Stored dataset items
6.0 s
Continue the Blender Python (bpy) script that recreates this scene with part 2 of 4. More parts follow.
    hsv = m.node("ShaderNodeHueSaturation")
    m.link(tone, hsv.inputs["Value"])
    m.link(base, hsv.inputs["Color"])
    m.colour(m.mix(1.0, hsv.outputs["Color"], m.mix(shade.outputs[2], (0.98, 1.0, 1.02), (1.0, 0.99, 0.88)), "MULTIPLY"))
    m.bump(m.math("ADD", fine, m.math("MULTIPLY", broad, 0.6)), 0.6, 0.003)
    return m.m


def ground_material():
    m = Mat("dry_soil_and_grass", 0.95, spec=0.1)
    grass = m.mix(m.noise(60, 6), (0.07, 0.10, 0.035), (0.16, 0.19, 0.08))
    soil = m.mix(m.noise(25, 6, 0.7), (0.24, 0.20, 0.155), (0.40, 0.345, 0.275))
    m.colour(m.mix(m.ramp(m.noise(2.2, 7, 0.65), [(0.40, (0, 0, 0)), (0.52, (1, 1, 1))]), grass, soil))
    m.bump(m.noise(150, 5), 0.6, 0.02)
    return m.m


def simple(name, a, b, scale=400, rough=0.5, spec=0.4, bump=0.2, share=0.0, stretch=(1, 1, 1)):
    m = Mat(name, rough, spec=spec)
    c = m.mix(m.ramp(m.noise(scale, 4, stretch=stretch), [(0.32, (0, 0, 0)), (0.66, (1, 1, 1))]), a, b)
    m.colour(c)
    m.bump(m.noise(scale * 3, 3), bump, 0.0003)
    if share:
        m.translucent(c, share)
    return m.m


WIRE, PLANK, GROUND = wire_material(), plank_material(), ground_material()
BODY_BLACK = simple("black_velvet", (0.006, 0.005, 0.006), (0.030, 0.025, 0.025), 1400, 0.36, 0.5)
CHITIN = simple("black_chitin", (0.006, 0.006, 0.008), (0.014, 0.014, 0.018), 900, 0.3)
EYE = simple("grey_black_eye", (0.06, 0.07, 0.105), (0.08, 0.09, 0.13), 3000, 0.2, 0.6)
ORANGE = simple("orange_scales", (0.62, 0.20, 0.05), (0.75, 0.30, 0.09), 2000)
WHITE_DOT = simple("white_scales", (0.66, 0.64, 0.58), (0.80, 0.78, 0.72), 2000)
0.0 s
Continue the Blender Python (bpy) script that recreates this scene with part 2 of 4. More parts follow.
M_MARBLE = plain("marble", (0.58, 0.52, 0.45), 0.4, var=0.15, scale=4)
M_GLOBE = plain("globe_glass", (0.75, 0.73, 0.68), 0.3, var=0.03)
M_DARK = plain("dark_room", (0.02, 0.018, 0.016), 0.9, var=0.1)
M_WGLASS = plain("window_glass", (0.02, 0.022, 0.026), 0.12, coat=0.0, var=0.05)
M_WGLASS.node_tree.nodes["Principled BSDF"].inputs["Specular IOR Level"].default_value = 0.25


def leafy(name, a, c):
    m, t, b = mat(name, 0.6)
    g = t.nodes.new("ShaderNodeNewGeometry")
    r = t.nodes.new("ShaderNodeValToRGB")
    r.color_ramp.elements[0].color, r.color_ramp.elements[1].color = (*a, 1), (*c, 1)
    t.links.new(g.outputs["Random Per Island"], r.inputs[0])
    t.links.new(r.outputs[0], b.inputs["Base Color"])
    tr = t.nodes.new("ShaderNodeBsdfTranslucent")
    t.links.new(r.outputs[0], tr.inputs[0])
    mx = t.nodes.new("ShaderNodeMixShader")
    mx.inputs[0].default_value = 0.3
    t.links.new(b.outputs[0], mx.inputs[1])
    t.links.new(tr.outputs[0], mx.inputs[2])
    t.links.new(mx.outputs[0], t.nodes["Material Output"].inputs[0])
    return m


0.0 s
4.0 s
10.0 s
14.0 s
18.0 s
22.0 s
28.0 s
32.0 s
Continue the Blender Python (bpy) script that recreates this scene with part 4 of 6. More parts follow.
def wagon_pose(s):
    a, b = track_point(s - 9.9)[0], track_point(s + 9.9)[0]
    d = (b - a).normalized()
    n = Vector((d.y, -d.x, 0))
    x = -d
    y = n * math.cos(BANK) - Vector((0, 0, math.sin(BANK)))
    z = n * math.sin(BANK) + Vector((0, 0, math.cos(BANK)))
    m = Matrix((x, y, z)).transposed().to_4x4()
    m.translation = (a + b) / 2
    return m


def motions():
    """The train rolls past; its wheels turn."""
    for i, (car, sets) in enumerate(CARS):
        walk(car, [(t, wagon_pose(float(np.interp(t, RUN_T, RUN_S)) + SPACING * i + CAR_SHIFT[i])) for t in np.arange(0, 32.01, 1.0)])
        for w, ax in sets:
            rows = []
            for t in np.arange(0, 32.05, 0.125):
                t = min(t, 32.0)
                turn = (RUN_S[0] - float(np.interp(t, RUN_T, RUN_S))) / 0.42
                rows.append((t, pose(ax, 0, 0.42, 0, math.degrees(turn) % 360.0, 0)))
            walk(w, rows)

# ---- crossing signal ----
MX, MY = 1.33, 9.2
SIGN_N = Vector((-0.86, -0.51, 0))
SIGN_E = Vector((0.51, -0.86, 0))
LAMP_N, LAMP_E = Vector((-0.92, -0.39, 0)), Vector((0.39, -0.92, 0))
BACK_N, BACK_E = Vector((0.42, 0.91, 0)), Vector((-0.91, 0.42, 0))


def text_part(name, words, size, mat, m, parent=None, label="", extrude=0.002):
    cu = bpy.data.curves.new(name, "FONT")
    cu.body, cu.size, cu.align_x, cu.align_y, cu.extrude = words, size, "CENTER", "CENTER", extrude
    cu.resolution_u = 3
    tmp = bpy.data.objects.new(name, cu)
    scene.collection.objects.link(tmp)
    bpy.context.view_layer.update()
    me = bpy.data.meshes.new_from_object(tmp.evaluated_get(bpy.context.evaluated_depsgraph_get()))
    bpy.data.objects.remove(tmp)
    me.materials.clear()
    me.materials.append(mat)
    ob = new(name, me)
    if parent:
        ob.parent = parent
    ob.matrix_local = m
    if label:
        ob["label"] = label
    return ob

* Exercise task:
Every line above should be retyped exactly as given.

* Reply to the exercise:
6.0 s
Continue the Blender Python (bpy) script that recreates this scene with part 2 of 4. More parts follow.
    hsv = m.node("ShaderNodeHueSaturation")
    m.link(tone, hsv.inputs["Value"])
    m.link(base, hsv.inputs["Color"])
    m.colour(m.mix(1.0, hsv.outputs["Color"], m.mix(shade.outputs[2], (0.98, 1.0, 1.02), (1.0, 0.99, 0.88)), "MULTIPLY"))
    m.bump(m.math("ADD", fine, m.math("MULTIPLY", broad, 0.6)), 0.6, 0.003)
    return m.m


def ground_material():
    m = Mat("dry_soil_and_grass", 0.95, spec=0.1)
    grass = m.mix(m.noise(60, 6), (0.07, 0.10, 0.035), (0.16, 0.19, 0.08))
    soil = m.mix(m.noise(25, 6, 0.7), (0.24, 0.20, 0.155), (0.40, 0.345, 0.275))
    m.colour(m.mix(m.ramp(m.noise(2.2, 7, 0.65), [(0.40, (0, 0, 0)), (0.52, (1, 1, 1))]), grass, soil))
    m.bump(m.noise(150, 5), 0.6, 0.02)
    return m.m


def simple(name, a, b, scale=400, rough=0.5, spec=0.4, bump=0.2, share=0.0, stretch=(1, 1, 1)):
    m = Mat(name, rough, spec=spec)
    c = m.mix(m.ramp(m.noise(scale, 4, stretch=stretch), [(0.32, (0, 0, 0)), (0.66, (1, 1, 1))]), a, b)
    m.colour(c)
    m.bump(m.noise(scale * 3, 3), bump, 0.0003)
    if share:
        m.translucent(c, share)
    return m.m


WIRE, PLANK, GROUND = wire_material(), plank_material(), ground_material()
BODY_BLACK = simple("black_velvet", (0.006, 0.005, 0.006), (0.030, 0.025, 0.025), 1400, 0.36, 0.5)
CHITIN = simple("black_chitin", (0.006, 0.006, 0.008), (0.014, 0.014, 0.018), 900, 0.3)
EYE = simple("grey_black_eye", (0.06, 0.07, 0.105), (0.08, 0.09, 0.13), 3000, 0.2, 0.6)
ORANGE = simple("orange_scales", (0.62, 0.20, 0.05), (0.75, 0.30, 0.09), 2000)
WHITE_DOT = simple("white_scales", (0.66, 0.64, 0.58), (0.80, 0.78, 0.72), 2000)
0.0 s
Continue the Blender Python (bpy) script that recreates this scene with part 2 of 4. More parts follow.
M_MARBLE = plain("marble", (0.58, 0.52, 0.45), 0.4, var=0.15, scale=4)
M_GLOBE = plain("globe_glass", (0.75, 0.73, 0.68), 0.3, var=0.03)
M_DARK = plain("dark_room", (0.02, 0.018, 0.016), 0.9, var=0.1)
M_WGLASS = plain("window_glass", (0.02, 0.022, 0.026), 0.12, coat=0.0, var=0.05)
M_WGLASS.node_tree.nodes["Principled BSDF"].inputs["Specular IOR Level"].default_value = 0.25


def leafy(name, a, c):
    m, t, b = mat(name, 0.6)
    g = t.nodes.new("ShaderNodeNewGeometry")
    r = t.nodes.new("ShaderNodeValToRGB")
    r.color_ramp.elements[0].color, r.color_ramp.elements[1].color = (*a, 1), (*c, 1)
    t.links.new(g.outputs["Random Per Island"], r.inputs[0])
    t.links.new(r.outputs[0], b.inputs["Base Color"])
    tr = t.nodes.new("ShaderNodeBsdfTranslucent")
    t.links.new(r.outputs[0], tr.inputs[0])
    mx = t.nodes.new("ShaderNodeMixShader")
    mx.inputs[0].default_value = 0.3
    t.links.new(b.outputs[0], mx.inputs[1])
    t.links.new(tr.outputs[0], mx.inputs[2])
    t.links.new(mx.outputs[0], t.nodes["Material Output"].inputs[0])
    return m


0.0 s
4.0 s
10.0 s
14.0 s
18.0 s
22.0 s
28.0 s
32.0 s
Continue the Blender Python (bpy) script that recreates this scene with part 4 of 6. More parts follow.
def wagon_pose(s):
    a, b = track_point(s - 9.9)[0], track_point(s + 9.9)[0]
    d = (b - a).normalized()
    n = Vector((d.y, -d.x, 0))
    x = -d
    y = n * math.cos(BANK) - Vector((0, 0, math.sin(BANK)))
    z = n * math.sin(BANK) + Vector((0, 0, math.cos(BANK)))
    m = Matrix((x, y, z)).transposed().to_4x4()
    m.translation = (a + b) / 2
    return m


def motions():
    """The train rolls past; its wheels turn."""
    for i, (car, sets) in enumerate(CARS):
        walk(car, [(t, wagon_pose(float(np.interp(t, RUN_T, RUN_S)) + SPACING * i + CAR_SHIFT[i])) for t in np.arange(0, 32.01, 1.0)])
        for w, ax in sets:
            rows = []
            for t in np.arange(0, 32.05, 0.125):
                t = min(t, 32.0)
                turn = (RUN_S[0] - float(np.interp(t, RUN_T, RUN_S))) / 0.42
                rows.append((t, pose(ax, 0, 0.42, 0, math.degrees(turn) % 360.0, 0)))
            walk(w, rows)

# ---- crossing signal ----
MX, MY = 1.33, 9.2
SIGN_N = Vector((-0.86, -0.51, 0))
SIGN_E = Vector((0.51, -0.86, 0))
LAMP_N, LAMP_E = Vector((-0.92, -0.39, 0)), Vector((0.39, -0.92, 0))
BACK_N, BACK_E = Vector((0.42, 0.91, 0)), Vector((-0.91, 0.42, 0))


def text_part(name, words, size, mat, m, parent=None, label="", extrude=0.002):
    cu = bpy.data.curves.new(name, "FONT")
    cu.body, cu.size, cu.align_x, cu.align_y, cu.extrude = words, size, "CENTER", "CENTER", extrude
    cu.resolution_u = 3
    tmp = bpy.data.objects.new(name, cu)
    scene.collection.objects.link(tmp)
    bpy.context.view_layer.update()
    me = bpy.data.meshes.new_from_object(tmp.evaluated_get(bpy.context.evaluated_depsgraph_get()))
    bpy.data.objects.remove(tmp)
    me.materials.clear()
    me.materials.append(mat)
    ob = new(name, me)
    if parent:
        ob.parent = parent
    ob.matrix_local = m
    if label:
        ob["label"] = label
    return ob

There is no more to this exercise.